Camina hacia el fogón de leña y muestra un par de papas dentro de una olla que se cuecen a fuego lento, así como un poco de maíz en una vasija de plástico. Ese será el único alimento para él y Lupita por varias semanas, asegura.
"Así la estoy pasando ahora y qué le vamos a hacer. Ya no nos van a volver a dar de comer y qué le hacemos. Ya no nos queda nada, pues ya no hay donde ir a comer", expresa José Honorio con una mueca de resignación.
De ese comedor comunitario, que fue calificado como modelo, ya sólo quedan algunos muebles viejos, así como una cubeta y una tina, desgastadas y sucias.

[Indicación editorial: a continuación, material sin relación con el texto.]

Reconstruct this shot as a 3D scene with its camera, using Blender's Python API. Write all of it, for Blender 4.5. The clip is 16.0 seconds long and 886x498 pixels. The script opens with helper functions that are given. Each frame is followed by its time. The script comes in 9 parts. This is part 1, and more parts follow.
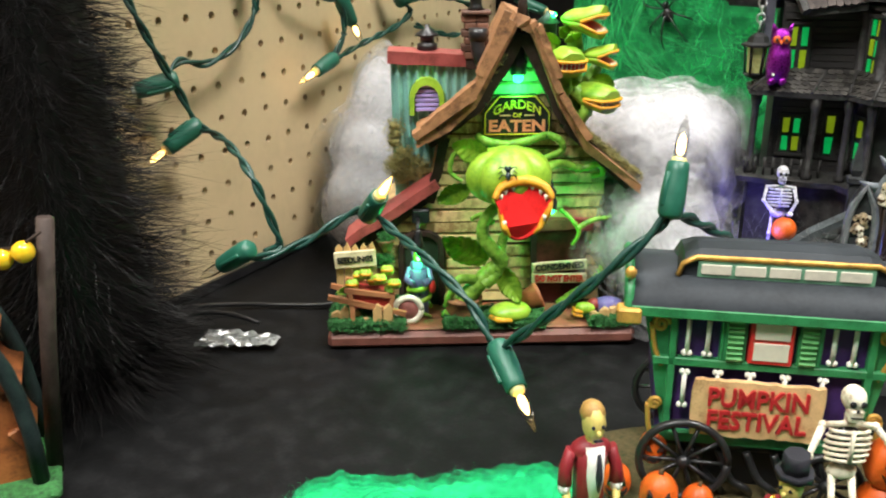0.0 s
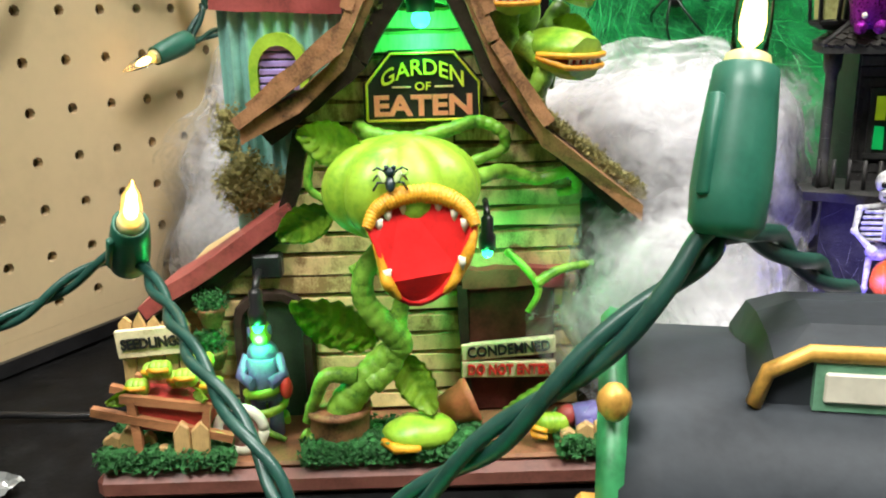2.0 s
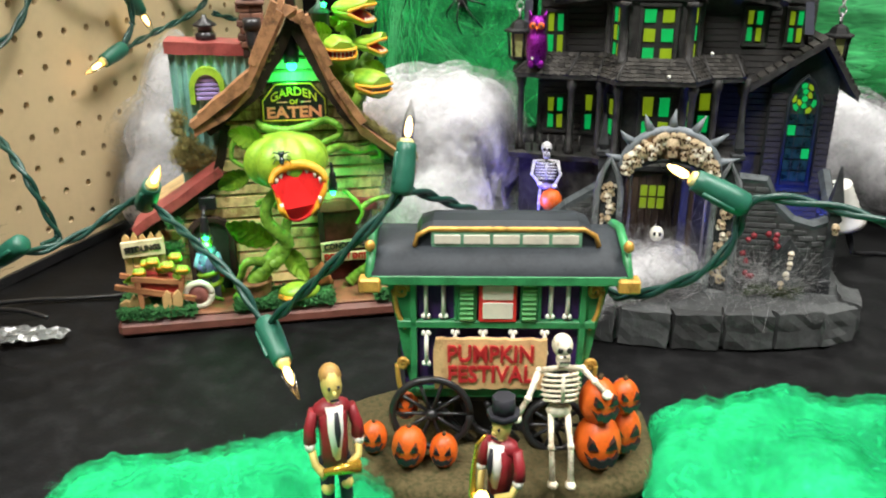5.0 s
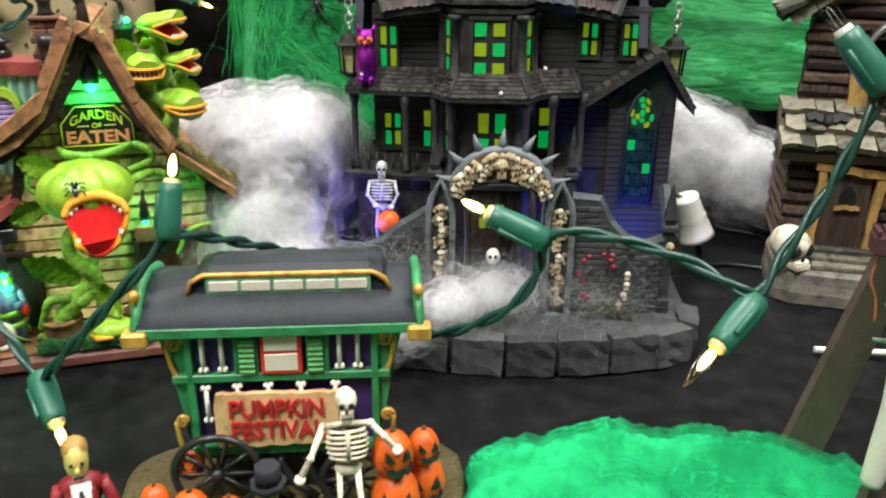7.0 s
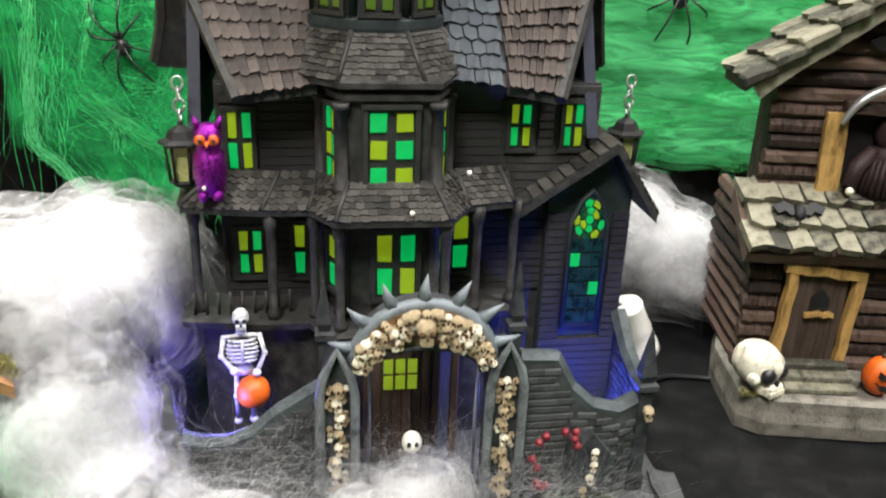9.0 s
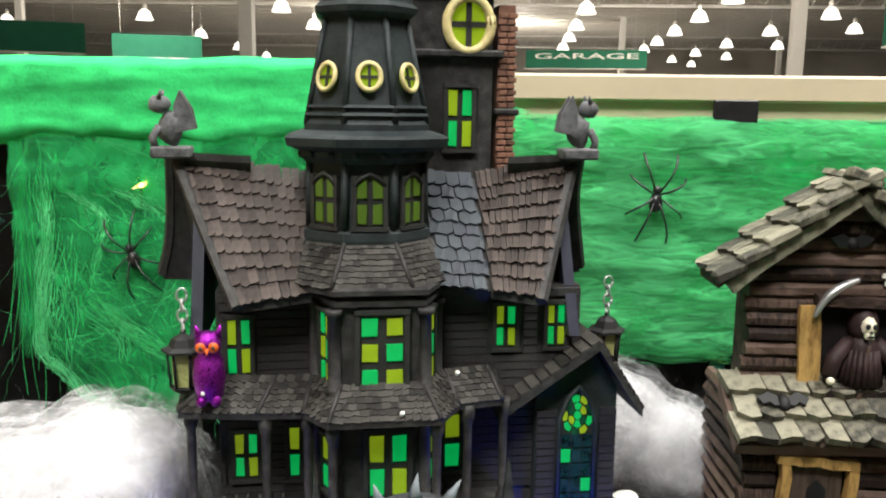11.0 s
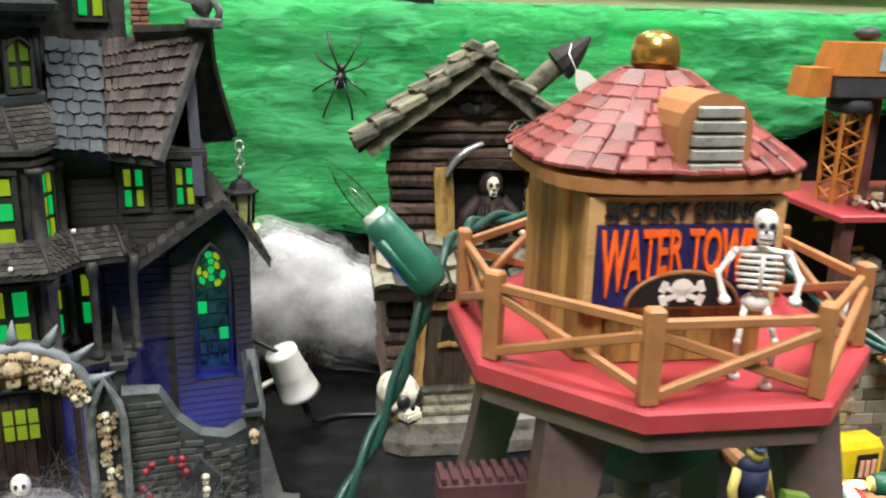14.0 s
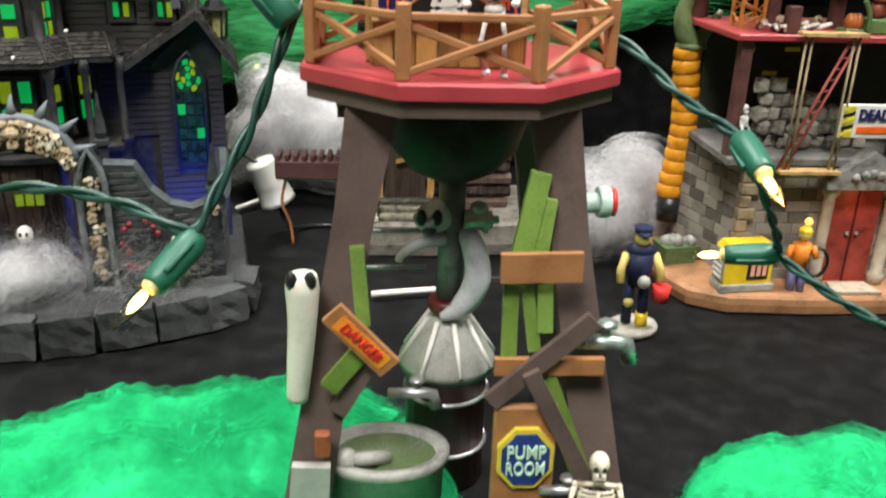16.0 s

A su alrededor, embarga el recuerdo de los habitantes de esa comunidad indígena, principalmente niños y adultos mayores, que esperan algún día volver a ser beneficiarios de ese programa, dice Verónica Figueroa, encargada de ese comedor.
Ella recordó que en diciembre pasado fue la última vez que el gobierno federal mandó los suministros que les permitían preparar los alimentos.

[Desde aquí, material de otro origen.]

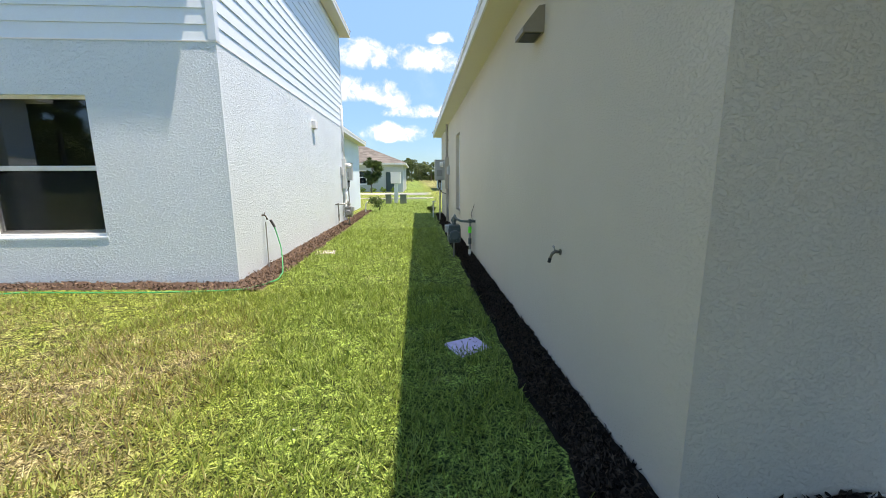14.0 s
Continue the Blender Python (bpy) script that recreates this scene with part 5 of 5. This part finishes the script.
# dryer vent under the eave
v = thing("wall_vent", (SX, -5.21, 2.66), "grey-brown hooded dryer vent high on the side wall", "vent")
bm = bmesh.new()
prof = [(0.0, 0.11), (0.05, 0.10), (0.17, -0.05), (0.17, -0.09), (0.0, -0.09)]
for s in (-0.13, 0.13):
    for p in prof:
        bm.verts.new((p[0], s, p[1]))
bm.verts.ensure_lookup_table()
for i in range(5):
    j = (i + 1) % 5
    bm.faces.new((bm.verts[i], bm.verts[j], bm.verts[5 + j], bm.verts[5 + i]))
bm.faces.new([bm.verts[i] for i in range(5)])
bm.faces.new([bm.verts[9 - i] for i in range(5)])
part("hood", bm, material("vent_paint", (0.28, 0.25, 0.21), 0.6), v)
part("flap", boxes((0.02, 0.15, -0.11, 0.11, -0.097, -0.091)), BLACK, v, "dark slatted flap")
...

Para no cortar la labor social, hizo rendir la despensa y recibió apoyos de los comuneros. Aun así, Verónica no pudo mantener abierto el comedor comunitario.
Durante el tiempo que duró el programa, en Michoacán se instalaron un total 500 comedores comunitarios, de los cuales, 40 cerraron antes del anuncio del gobierno federal y los otros 460, entre enero y febrero de este año.
Jordy Arres Hernández, excoordinador en Michoacán de Comedores Comunitarios, informó que en la entidad había más de 41 mil beneficiarios de ese programa, de los cuales 19 mil 539 eran mujeres y 21 mil 518 hombres, entre ellos José Honorio y sus hijos.
En ese universo de beneficiarios, 19 mil 539 eran niños de entre cero y 11 años de edad; 9 mil 659, estudiantes-adolescentes de 12 a 19 años; mujeres embarazadas o en lactancia, 825; 6 mil 164, adultos mayores de 64 años y más; 8 mil 483, personas sin empleo ni ingresos, además de 5 mil 667 voluntarios que trabajaban como cocineros.